Nadiya Hussain is arguably the biggest star to come from The Great British Bake Off show.
Her star has continued to rise since she won the series in 2015, and now she has been made an MBE for her services to broadcasting and to the culinary arts in the New Year Honours list.
Before being crowned winner of the sixth series of Bake Off, Hussain was already a fan favourite on the show thanks to her extraordinary bakes, her hilarious facial expressions and her rock-solid calmness under pressure.
Born in Luton to a Bangladeshi family, Hussain previously aspired to be a social worker, although she loved cooking and baking from a young age.
Hussain studied for a degree in childhood and youth studies with the Open University while pregnant with her third child and caring for her older two.
She was encouraged to apply for the Bake Off by husband Abdal and, while lacking in confidence at the start, she went on to impress judges Mary Berry and Paul Hollywood with her delicious creations, including fizzy pop cheesecakes, a fiery snake charmer’s basket and bubblegum-flavoured pastry nuns, all the while proudly wearing her traditional hijab.

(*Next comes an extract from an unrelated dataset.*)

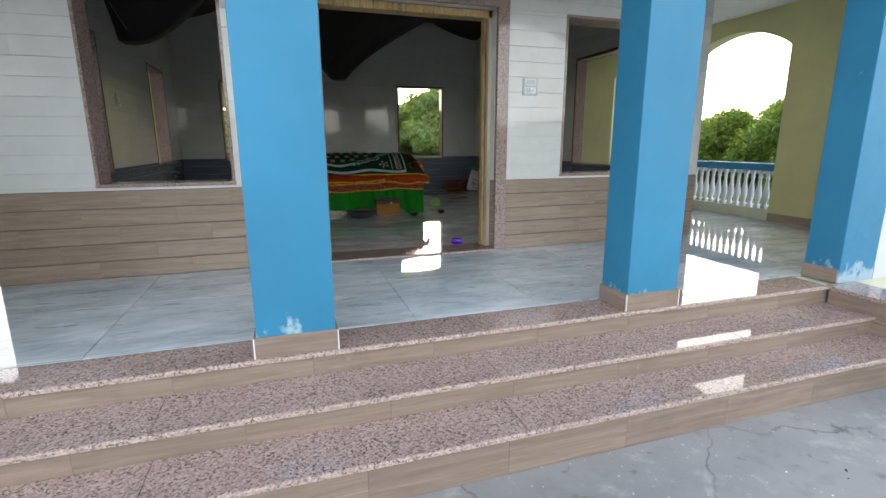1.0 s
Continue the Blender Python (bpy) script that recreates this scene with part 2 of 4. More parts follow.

Speaking to the Radio Times magazine in 2018 she said: “So I know that I’m representing a lot of groups and I know how important that is, especially for women.”
After winning Bake Off, Hussain landed her own TV series on BBC One, a travelling cookery show called The Chronicles Of Nadiya.
She later went on to front the series Nadiya’s British Food Adventure, Nadiya’s Family Favourites and Time To Eat.
Hussain, 35, was also the co-presenter of The Big Family Cooking Showdown with Zoe Ball, and has been a guest panellist on Loose Women.
Thanks to her success on Bake Off, she was invited to bake a cake for the Queen’s 90th birthday celebrations, and in 2017 was named by Debrett’s as one of the 500 most influential people in the UK.
In addition to her TV work, Hussain has been a columnist for The Times Magazine.
She has published a string of cookery books, including Nadiya’s Kitchen, Time To Eat and Nadiya’s Family Favourites, as well as the children’s books Bake Me A Story and My Monster And Me, and novel The Secret Lives Of The Amir Sisters.
Hussain, who has suffered with a panic disorder for more than 20 years, has talked openly about her mental health issues in a bid to shine a light on the subject, and in 2019 fronted a programme called Nadiya: Anxiety and Me on BBC One.
She has also highlighted the racist abuse she has received over the years, and has been praised for responding to trolls on social media and calling for equality.